We had also bought ourselves a new Honda Civic hybrid car this year. Just the weekend before the Kerrville ride I bought new Yakima "Q-clips" so it would mount on the Honda and got it all adjusted and properly fitted. It was solid as a rock. The Honda has a _very_ small gasoline engine (1.3 liter) mated with a 13 horsepower electric motor. The gasoline engine provides all the "maintaining" power while the electric motor provides an "assist" when accelerating. There is a bank of 140 (or so) batteries hidden behind the rear seats. the gasoline motor recharges the batteries when lightly loaded, and the Honda has "regenerative braking" where the brakes run the electric motor in reverse to recharge the batteries and recover all that stopping energy. The Honda is very conventional 4-door car otherwise. You wouldn't know it was a hybrid except the markings on the bumper and the fact that the rear-seat doesn't fold down. There is still a trunk, 4-doors, stereo, shift lever, etc. Everything looks normal inside. It's when one drives it that things are different. The gasoline motor turns completely off at stop-lights, then restarts quietly and instantly when I lift my foot off the brake, and off one goes with no hestitation! It is completely quiet when stopped. Anne and I whisper at each other. Also, it has a Continuously Variable Transmission (CVT) that is used to maximize the fuel economy. There are no "shift points" at all. The car smoothly accelerates from zero to 65 (or whatever) without making any clunky shift noises. The Wednesday before we drove to Kerrville I drove over to Lockheed on the west side of Fort Worth and got 51 miles per gallon overall on that trip, going 65-70 mph all the way.

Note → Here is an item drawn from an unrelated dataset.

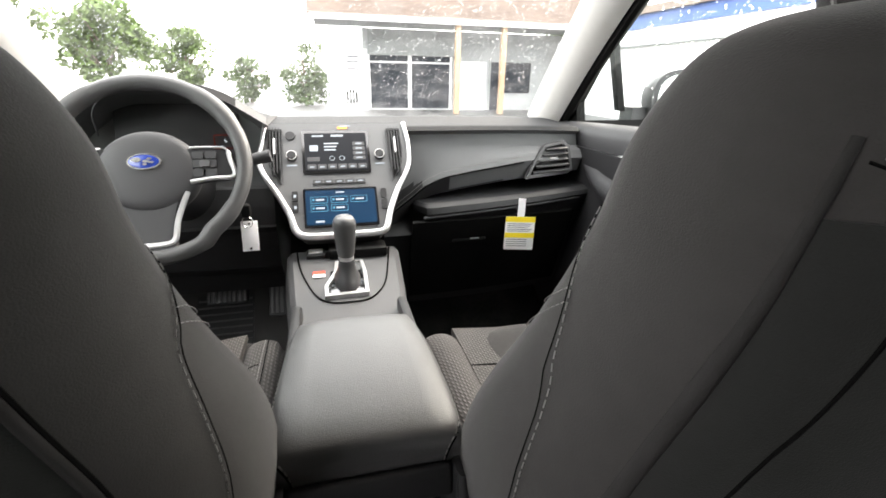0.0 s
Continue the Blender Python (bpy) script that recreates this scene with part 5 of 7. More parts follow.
dash = thing("dashboard", (0, 2.1, 0.8), "dark grey soft-skinned dashboard with a stitched seam", "dashboard")


def top_z(x):
    return 1.092 - 0.012 * max(0, (abs(x) - 0.3) / 0.45) ** 2 + (0.0 if x > -0.12 else 0.0)


def soft(x, xs, zs):
    return sum(float(np.interp(x + d, xs, zs)) for d in (-0.018, -0.009, 0, 0.009, 0.018)) / 5


def pad_seam(x):
    """Height of the stitched seam on the soft pad."""
    return soft(x, (0.10, 0.128, 0.156, 0.184, 0.232, 0.282, 0.37, 0.54), (0.81, 0.851, 0.878, 0.896, 0.936, 0.956, 0.970, 0.991))


def pad_low(x):
    """Height of the pad's lower edge."""
    return soft(x, (0.10, 0.135, 0.17, 0.218, 0.249, 0.329, 0.509, 0.74), (0.765, 0.805, 0.843, 0.884, 0.902, 0.915, 0.937, 0.950))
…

Ok, so you might think that putting the bikes on top would have an effect on a car, but it didn't have much of a noticable effect on our old Toyota Avalon, except the wind noise was a bit louder. On the Honda it had a _tremendous_ effect! Admittedly we had a 20 mph south wind (a head wind on the way to Kerrville), but the car could barely do 65 mph with the bikes up there! At 65 the batteries drained almost to zero and stayed down there. If I forced the car to 70 mph the gasoline engine would whine and struggle and the electric motor would provide no help since the batteries were mostly always drained. Clearly this Honda has been carefully engineered for maximum efficiency at highway speeds without the kind of drag the bikes placed on it. We hoped that we would get a tailwind on the way back home, but weather conditions had changed and we had _another_ headwind (it had switched 180 degrees and was from the north) on the way home. Overall we averaged 26 miles per gallon over the 650 miles; way, way below the 51 on my trip to Lockheed. Bummer. now I have a set of Q-Clips on order for our other car (Volkswagen Passat with a 6-cylinder engine).

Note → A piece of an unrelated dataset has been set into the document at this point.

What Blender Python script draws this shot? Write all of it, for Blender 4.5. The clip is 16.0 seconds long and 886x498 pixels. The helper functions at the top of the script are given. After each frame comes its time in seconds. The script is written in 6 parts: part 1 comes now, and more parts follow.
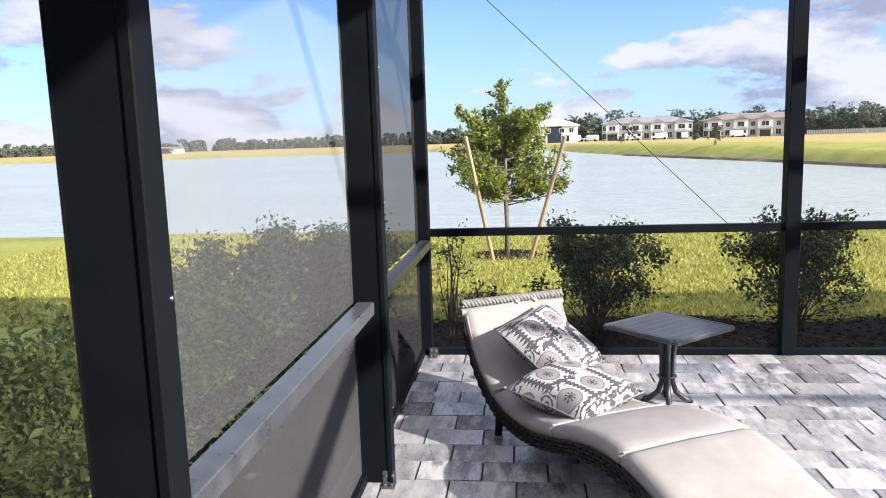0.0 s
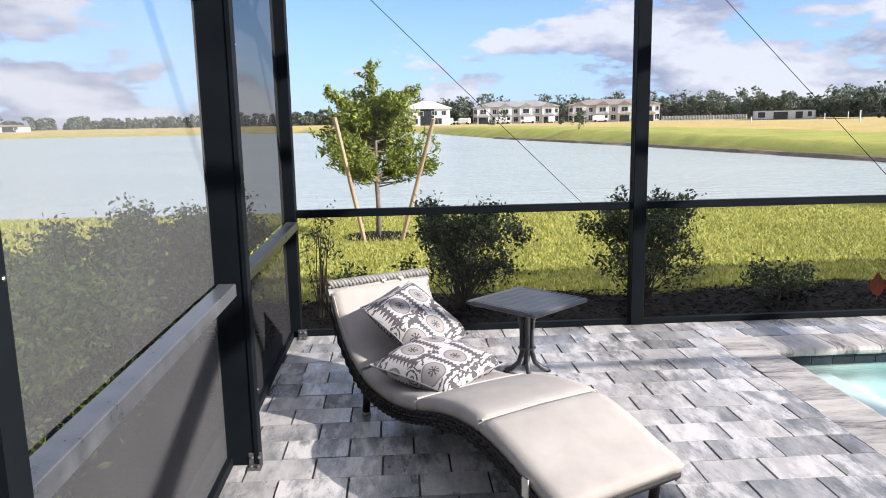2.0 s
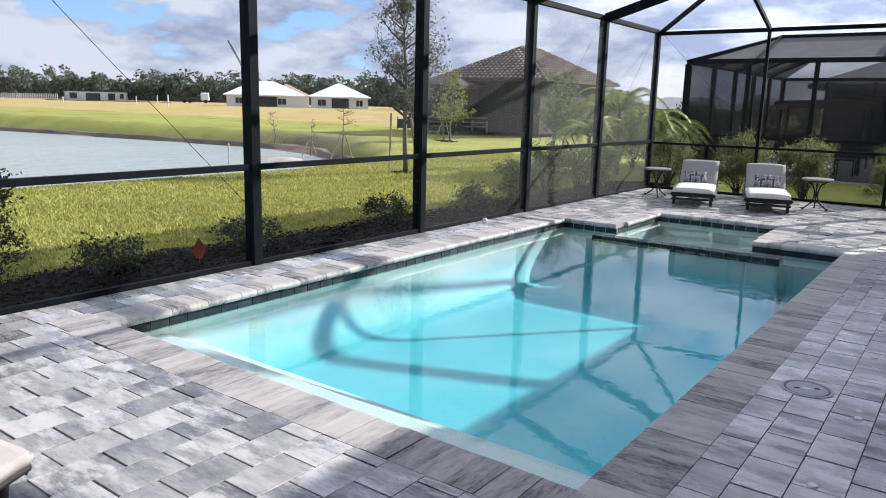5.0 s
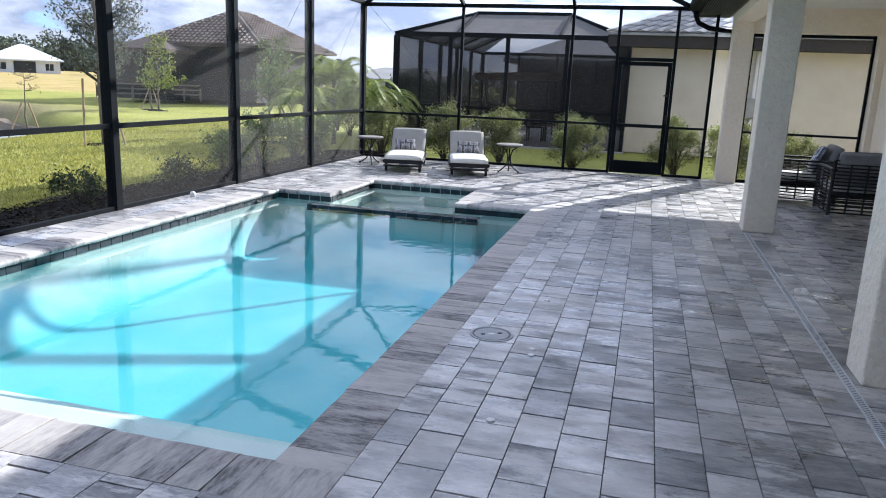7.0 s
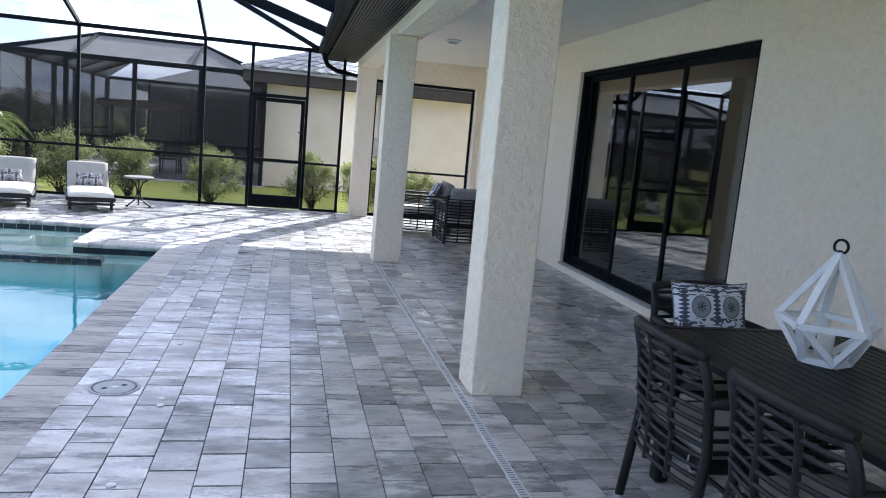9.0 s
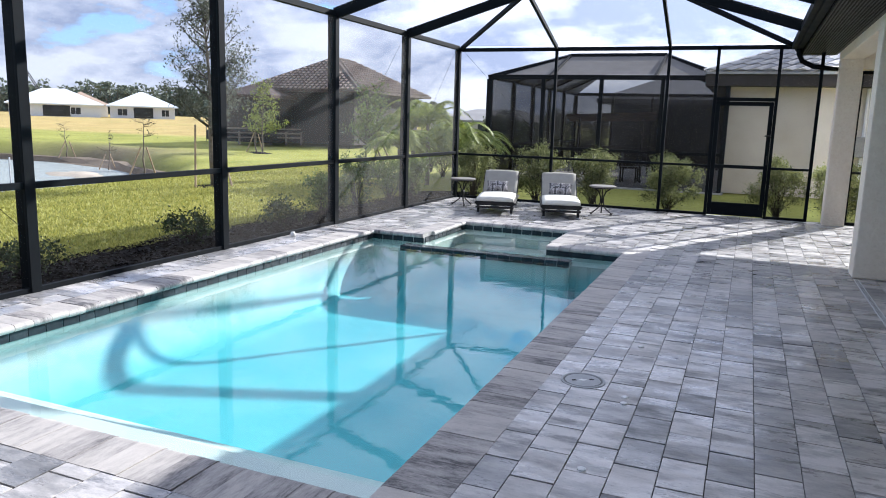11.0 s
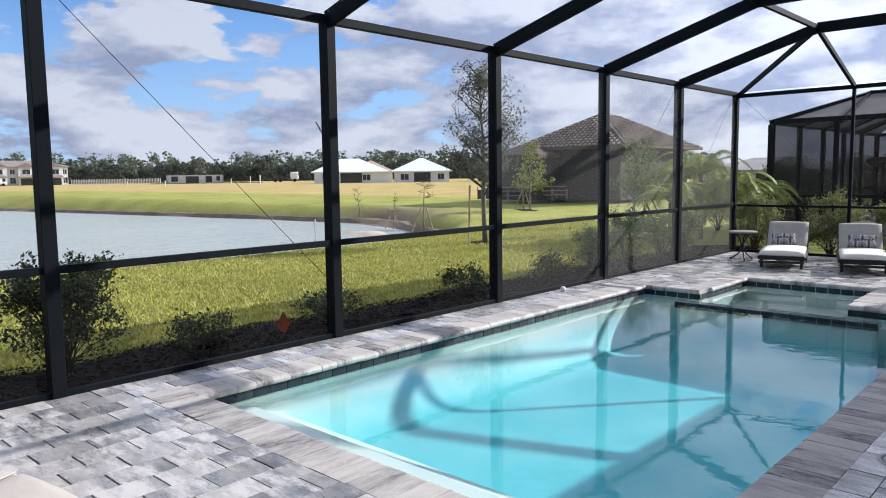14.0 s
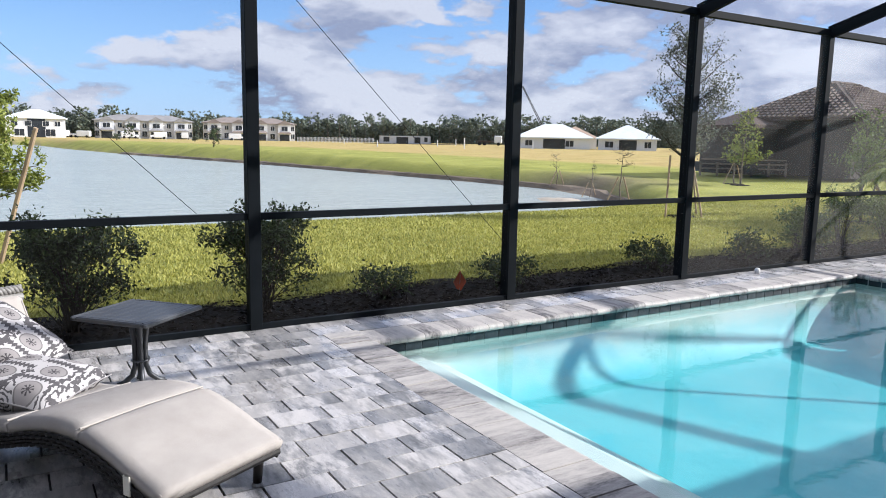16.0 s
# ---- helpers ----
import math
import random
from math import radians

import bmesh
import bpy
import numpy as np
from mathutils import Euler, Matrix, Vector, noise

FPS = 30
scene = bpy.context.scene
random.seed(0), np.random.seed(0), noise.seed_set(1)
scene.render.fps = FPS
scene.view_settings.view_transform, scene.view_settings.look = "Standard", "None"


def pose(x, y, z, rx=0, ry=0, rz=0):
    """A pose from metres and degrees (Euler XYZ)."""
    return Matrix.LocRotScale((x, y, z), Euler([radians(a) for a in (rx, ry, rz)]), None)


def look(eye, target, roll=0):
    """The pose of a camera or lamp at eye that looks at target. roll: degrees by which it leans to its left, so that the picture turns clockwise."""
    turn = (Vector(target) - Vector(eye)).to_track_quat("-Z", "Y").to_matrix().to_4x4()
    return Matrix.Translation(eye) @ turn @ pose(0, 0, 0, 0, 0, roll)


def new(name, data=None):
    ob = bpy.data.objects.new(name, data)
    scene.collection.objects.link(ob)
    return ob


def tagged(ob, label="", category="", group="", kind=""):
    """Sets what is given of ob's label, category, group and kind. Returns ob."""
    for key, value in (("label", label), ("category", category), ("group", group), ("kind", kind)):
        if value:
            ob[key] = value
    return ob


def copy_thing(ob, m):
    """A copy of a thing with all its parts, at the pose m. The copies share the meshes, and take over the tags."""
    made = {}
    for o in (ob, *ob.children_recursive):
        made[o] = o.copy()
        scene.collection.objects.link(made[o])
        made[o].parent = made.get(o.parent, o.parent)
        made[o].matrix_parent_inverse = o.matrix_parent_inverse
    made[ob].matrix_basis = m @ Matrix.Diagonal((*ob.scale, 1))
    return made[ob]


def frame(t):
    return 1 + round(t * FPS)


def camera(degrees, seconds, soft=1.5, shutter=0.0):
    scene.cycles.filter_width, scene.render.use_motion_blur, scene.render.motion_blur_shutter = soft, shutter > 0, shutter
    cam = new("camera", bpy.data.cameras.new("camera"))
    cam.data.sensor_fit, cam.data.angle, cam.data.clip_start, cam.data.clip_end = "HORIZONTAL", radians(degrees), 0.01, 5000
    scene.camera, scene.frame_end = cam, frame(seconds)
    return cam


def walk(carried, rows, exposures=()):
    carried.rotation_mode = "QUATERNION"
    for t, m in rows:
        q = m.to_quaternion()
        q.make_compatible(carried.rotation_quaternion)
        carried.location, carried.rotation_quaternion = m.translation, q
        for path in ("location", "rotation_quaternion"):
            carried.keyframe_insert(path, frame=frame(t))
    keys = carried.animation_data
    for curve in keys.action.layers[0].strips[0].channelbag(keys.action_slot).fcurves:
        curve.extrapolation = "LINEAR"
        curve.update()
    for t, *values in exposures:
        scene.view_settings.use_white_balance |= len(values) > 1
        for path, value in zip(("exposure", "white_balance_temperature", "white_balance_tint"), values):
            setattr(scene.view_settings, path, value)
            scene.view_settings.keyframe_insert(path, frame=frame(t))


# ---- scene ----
cam = camera(62.6, 16.0, 1.0)
PATH = [
    (0, (0.343, 0.269, 1.569), (0.120, 2.235, 1.279), -1.80),
    (0.5, (0.340, 0.227, 1.563), (0.215, 2.196, 1.234), -1.80),
    (1, (0.369, 0.218, 1.560), (0.317, 2.186, 1.208), -1.50),
    (1.5, (0.387, 0.205, 1.559), (0.399, 2.174, 1.205), -1.40),
    (2, (0.399, 0.209, 1.562), (0.516, 2.175, 1.216), -1.10),
    (2.5, (0.412, 0.197, 1.563), (0.659, 2.154, 1.231), -0.60),
    (3, (0.430, 0.197, 1.554), (0.847, 2.127, 1.233), -0.10),
    (3.5, (0.403, 0.200, 1.540), (1.090, 2.050, 1.214), 0.30),
    (4, (0.303, 0.205, 1.554), (1.350, 1.872, 1.203), 0.40),
    (4.5, (0.311, 0.185, 1.528), (1.673, 1.603, 1.159), 1.00),
    (4.7, (0.353, 0.166, 1.521), (1.815, 1.478, 1.145), 1.20),
    (5.2, (0.383, 0.140, 1.514), (2.016, 1.225, 1.117), 1.59),
    (5.7, (0.437, 0.093, 1.508), (2.142, 1.050, 1.088), 1.74),
    (6.3, (0.498, 0.034, 1.503), (2.267, 0.858, 1.062), 1.91),
    (6.8, (0.518, 0.008, 1.502), (2.370, 0.618, 1.058), 2.30),
    (7, (0.477, -0.012, 1.512), (2.361, 0.493, 1.068), 2.40),
    (7.5, (0.503, -0.034, 1.505), (2.446, 0.142, 1.069), 3.10),
    (8, (0.494, -0.082, 1.531), (2.446, -0.260, 1.132), 4.10),
    (8.2, (0.508, -0.097, 1.535), (2.449, -0.406, 1.163), 4.50),
    (8.6, (0.507, -0.100, 1.537), (2.423, -0.567, 1.205), 5.05),
    (9, (0.503, -0.092, 1.536), (2.434, -0.521, 1.243), 5.15),
    (9.4, (0.496, -0.077, 1.533), (2.462, -0.330, 1.270), 4.88),
    (9.9, (0.485, -0.057, 1.530), (2.468, 0.015, 1.278), 4.14),
    (10.3, (0.476, -0.048, 1.531), (2.428, 0.290, 1.256), 3.30),
    (10.5, (0.470, -0.040, 1.534), (2.390, 0.430, 1.232), 2.80),
    (11, (0.421, -0.021, 1.552), (2.242, 0.728, 1.205), 1.70),
    (11.5, (0.421, 0.012, 1.547), (2.155, 0.938, 1.179), 1.00),
    (12, (0.399, 0.021, 1.549), (2.062, 1.062, 1.167), 0.60),
    (12.5, (0.411, 0.029, 1.544), (2.024, 1.151, 1.171), 0.20),
    (13, (0.395, 0.036, 1.547), (1.963, 1.235, 1.224), -0.20),
    (13.5, (0.381, 0.023, 1.548), (1.884, 1.319, 1.299), -0.70),
    (14, (0.362, 0.038, 1.540), (1.815, 1.397, 1.339), -0.80),
    (14.5, (0.355, 0.036, 1.537), (1.792, 1.410, 1.321), -0.60),
    (15, (0.352, 0.030, 1.532), (1.767, 1.417, 1.262), 0.20),
    (15.5, (0.426, -0.049, 1.527), (1.695, 1.466, 1.221), 1.30),
    (16, (0.492, -0.140, 1.537), (1.521, 1.549, 1.242), 1.10),
]
walk(cam, [(t, look(eye, target, roll)) for t, eye, target, roll in PATH],
     [(0, 2.02, 6100, 14), (2.5, 1.87, 6100, 13), (4.0, 1.71, 5900, 13), (4.6, 1.72, 5900, 12), (7, 2.05, 5600, 11), (8.2, 2.75, 5520, 11), (10.4, 2.1, 5650, 12), (12.7, 1.78, 5870, 12), (14.2, 1.62, 5870, 12), (16, 1.68, 5850, 12)])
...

Again this year we planned to meet up with Richard, Karen, Tony, and Rosie in Fredericksburg Saturday evening at Altdorff's bier garten. We arrived about 6pm and dropped by Ghasthous-Schmidt to pickup our key, then drove around the block to our house. This year we chose another guest-house in town within easy walking distance to everything. We didn't want to have to drive around town looking for parking and worrying about our beer drinking habits. The place we got was called the Hotopp House 1914 Suite. It was an old remodeled house turned into two suites, one on the front of the house, the other on the back (the Fireplace Suite). This place exactly met our needs. It had a nice bedroom, separate bath _with_a_shower_, full kitchen, sitting room, and covered front porch. And it was within walking distance of everything in town.

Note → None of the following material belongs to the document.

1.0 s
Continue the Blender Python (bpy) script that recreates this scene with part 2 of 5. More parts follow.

We got settled in and walked on up to Altdorfs to wait for the others. We got some beers and sat outside to wait. After 30 minutes we went ahead and grabbed a table and ordered more beers and appetizers. Before the appetizers arrived Richard and Karen showed up! We sat and talked a bit, then here came Tony and Rosie! They all 4 had been shopping at the outlet malls in Hillsborough, then Tony and Rosie took a long round-about route through Austin experimenting with the route, and coming in from the east side of Fredericksburg. We ate, chatted, drank some beers then headed to our houses.
Saturday morning was overcast and warm. There was a light breeze, nothing like Friday's wind, that stayed with us all day long. It was very nice biking weather. We drove south from Fredericksburg to Kerrville to Shriner University. Hey! It _used_to_be_ Shriner College, but now it is a University. Wonder how that happened? We parked and walked over to the registration building to pick up our packets. There were people milling all about, some eating the provided "pancake breakfast", others chatting with friends. We got our packets, Anne got her medium T-shirt again (yayh!), I got my x-large. We looked over the map trying to figure out where the route went and how to get started. This was a route we had never seen before. From the map, it says:
After the ride we loaded back up and headed out for lunch. Like last year we stopped at Schlotskys to eat. There were other bikers there and we talked with them for a while eating lunch. Maybe 2:30pm we headed back to our house for a long hot shower and an afternoon snooze.
That night for dinner we found a restaurant in town and sat outside on their porch with Tony, Rose, Richard, and Karen. We talked for a long while then did a "tour of homes" to see where the others were staying. Tony and Rosie's house was the hands-down winner! It was a brand-new one bedroom detached apartment. Tile floors, bead board walls, and an unbelievable, huge Jacuzzi hot tub in the bedroom on the second floor. It had a full kitchen, breakfast area, and living room with cable TV and a phone. Great place!